- WORK REQUIRED:
Retype the opening lines of the listing below, ending with the line that contains "return plant", and leave out any pictures.

3D scene code data
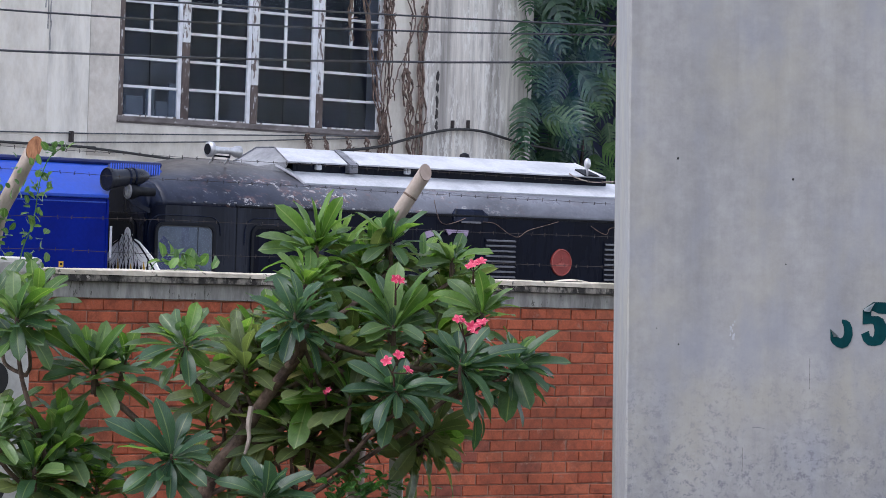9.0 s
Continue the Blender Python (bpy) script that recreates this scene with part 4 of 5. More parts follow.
overhead_wire(3.472, 0.0195, 0.0018, 0.0055)
overhead_wire(3.372, 0.0300, 0.0062, 0.0055)
overhead_wire(3.182, 0.0420, 0.0050, 0.0065)


def creeper(name, m, spots, label, stem, size):
    """A small climbing plant: a thin stem and heart-shaped leaves."""
    plant = thing(name, m, label, "creeper")
    if stem:
        part("stem", tubed(curve(stem), 0.0035, 5), M_SHRUB, plant)
    for x, y, z in spots:
        if name == "money_plant":
            x, z = -2.85 + (x + 2.92) * 0.72, 1.935 + (z - 1.935) * 0.75
        ob = part("leaf", heart_leaf(), M_CREEP, plant)
        k = size * rng.uniform(0.7, 1.25)
        ob.matrix_basis = pose(x, y, z, rng.uniform(10, 120), rng.uniform(-45, 45), rng.uniform(-100, 100)) @ Matrix.Diagonal((k, k, k, 1))
    return plant


def leaf_mesh(width, fold, droop, twist=0.0, rows=10, tip=0.62, edge=0.0):
    """A blade of length 1 along y with a pointed tip, folded at its midrib."""
    bm = bmesh.new()
    uv = bm.loops.layers.uv.new()
    grid, cols = [], (-1, -0.5, 0, 0.5, 1)
    for i in range(rows + 1):
        t = i / rows
        w = width * (math.sin(math.pi * min(1, t / tip) * 0.5) ** 1.35 if t < tip else math.cos(math.pi * 0.5 * ((t - tip) / (1 - tip)) ** 2.3) ** 0.8)
        w = max(w, 0.012 if t < 0.98 else 0.002)
        row = []
        for c in cols:
            a = twist * t
            x, z = c * w, abs(c) * w * fold + edge * math.sin(9 * t + c * 2) * abs(c)
            x, z = x * math.cos(a) - z * math.sin(a), x * math.sin(a) + z * math.cos(a)
            row.append((bm.verts.new((x, t * (1 - 0.25 * abs(droop) * t), z - droop * t * t)), (0.5 + c * 0.5, t)))
        grid.append(row)
    for a, b in zip(grid, grid[1:]):
        for j in range(len(cols) - 1):
            q = (a[j], a[j + 1], b[j + 1], b[j])
            f = bm.faces.new([p[0] for p in q])
            f.smooth = True
            for lp, p in zip(f.loops, q):
                lp[uv].uv = p[1]
    return bm


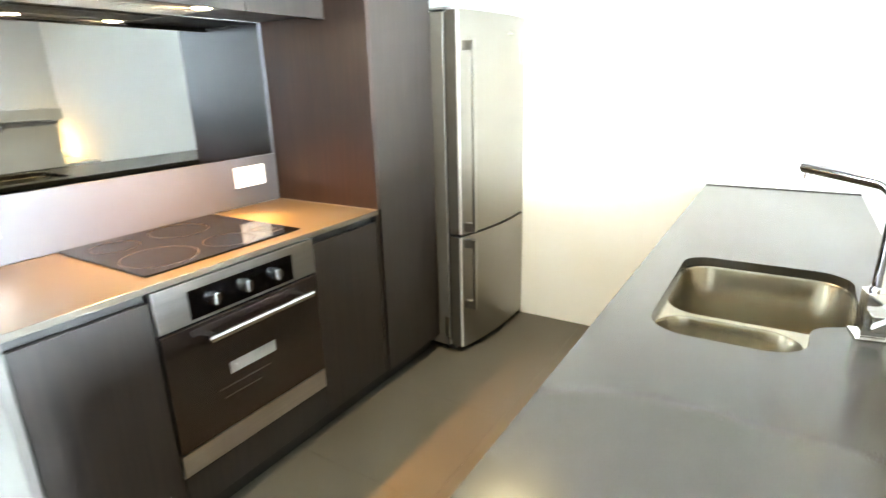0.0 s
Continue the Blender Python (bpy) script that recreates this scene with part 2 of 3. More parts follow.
def meshed(name, bm, mat, smooth=False):
    me = bpy.data.meshes.new(name)
    if smooth:
        for f in bm.faces:
            f.smooth = True
    bm.to_mesh(me)
    bm.free()
    me.materials.append(mat)
    if smooth:
        me.set_sharp_from_angle(angle=radians(40))
    return me


def base(name, x, y, z, label, category, group="", kind=""):
    ob = new(name)
    ob.location = (x, y, z)
    ob.empty_display_size = 0.1
    return tagged(ob, label, category, group, kind)


def part(name, bm, mat, parent, label="", smooth=False):
    ob = new(name, meshed(name, bm, mat, smooth))
    ob.parent = parent
    ob.matrix_parent_inverse = Matrix.Translation(-parent.location)
    if label:
        tagged(ob, label)
    return ob


def thing(name, bm, mat, label, category, smooth=False, group="", kind=""):
    return tagged(new(name, meshed(name, bm, mat, smooth)), label, category, group, kind)


def setting(name, bm, mat, label, category):
    return thing(name, bm, mat, label, category, kind="structure")


# ---- the shell: walls, floors, ceiling ----
TOP = 2.46
setting("wall_end", boxed((-2.1, 3.06, 3.0, 3.12, 0, TOP)), PAINT, "white painted kitchen end wall, plain and matt", "wall")
setting("wall_kitchen", boxed((-2.1, -2.0, -1.9, 3.0, 0, TOP)), PAINT, "white painted wall behind the cooking bench", "wall")
setting("wall_pillar", boxed((2.69, 3.06, 1.80, 3.0, 0, TOP), bevel=0.004), PAINT, "thick white wall stub beside the desk", "wall")
setting("wall_television", boxed((3.06, 6.3, 3.0, 3.12, 0, TOP)), PAINT, "white living room wall behind the television", "wall")
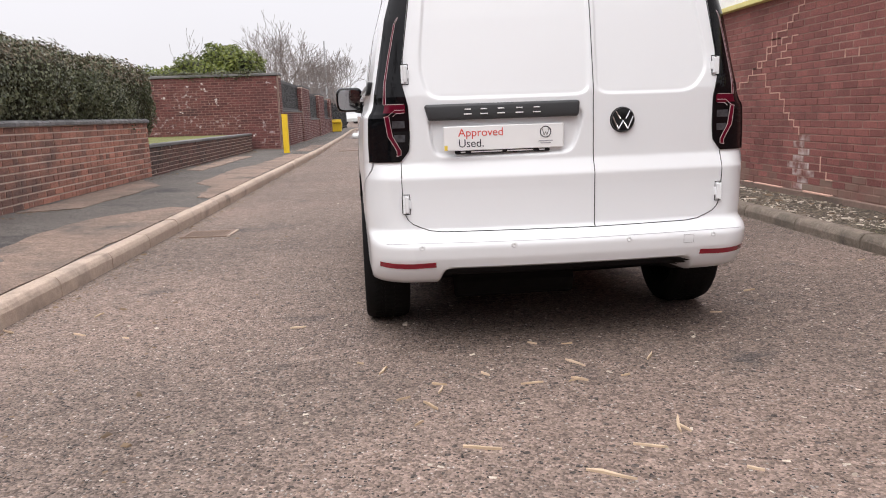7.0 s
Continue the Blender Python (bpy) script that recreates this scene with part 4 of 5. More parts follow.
surface_strip("verge", [(20, KERB_R + 0.16, 0.088, WALL_X + 0.05, 0.05), (25.9, KERB_R + 0.02, 0.088, WALL_X + 0.05, 0.06), (27.4, KERB_R + 0.04, 0.088, 9.0, 0.09), (28.6, KERB_R + 0.12, 0.088, 14.0, 0.09), (30.2, KERB_R + 0.42, 0.088, 14.0, 0.09), (31.6, KERB_R + 1.32, 0.088, 14.0, 0.08), (32.3, 7.2, 0.088, 14, 0.08)],
              M_MOSSY, "mossy gravel verge round the building corner", "verge", 0.02, 4, 0.25)


def paving_patch(outline, z_of, mat, label):
    """A reinstated patch of paving 6 mm proud, with a thin edge."""
    rng = random.Random(int(outline[0][1] * 31))
    fine = []
    for (xa, ya), (xb, yb) in zip(outline, outline[1:] + outline[:1]):
        n = max(1, int(math.hypot(xb - xa, yb - ya) / 0.25))
        fine += [(xa + (xb - xa) * i / n + (rng.gauss(0, 0.018) if i else 0), ya + (yb - ya) * i / n + (rng.gauss(0, 0.018) if i else 0)) for i in range(n)]
    outline = [(min(x, PAVE_IN - 0.01), y) for x, y in fine]
    top = [(x, y, z_of(x) + 0.008) for x, y in outline]
    low = [(x, y, z_of(x) - 0.01) for x, y in outline]
    k = len(outline)
    faces = [tuple(range(k))] + [(i, (i + 1) % k, (i + 1) % k + k, i + k) for i in range(k)]
    ob = mesh_object("paving_patch", top + low, faces, mat)
    bm = bmesh.new()
    bm.from_mesh(ob.data)
    bmesh.ops.recalc_face_normals(bm, faces=bm.faces)
    bm.to_mesh(ob.data)
    bm.free()
    return tagged(ob, label, "paving", "patches in the pavement", "structure")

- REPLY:
9.0 s
Continue the Blender Python (bpy) script that recreates this scene with part 4 of 5. More parts follow.
overhead_wire(3.472, 0.0195, 0.0018, 0.0055)
overhead_wire(3.372, 0.0300, 0.0062, 0.0055)
overhead_wire(3.182, 0.0420, 0.0050, 0.0065)


def creeper(name, m, spots, label, stem, size):
    """A small climbing plant: a thin stem and heart-shaped leaves."""
    plant = thing(name, m, label, "creeper")
    if stem:
        part("stem", tubed(curve(stem), 0.0035, 5), M_SHRUB, plant)
    for x, y, z in spots:
        if name == "money_plant":
            x, z = -2.85 + (x + 2.92) * 0.72, 1.935 + (z - 1.935) * 0.75
        ob = part("leaf", heart_leaf(), M_CREEP, plant)
        k = size * rng.uniform(0.7, 1.25)
        ob.matrix_basis = pose(x, y, z, rng.uniform(10, 120), rng.uniform(-45, 45), rng.uniform(-100, 100)) @ Matrix.Diagonal((k, k, k, 1))
    return plant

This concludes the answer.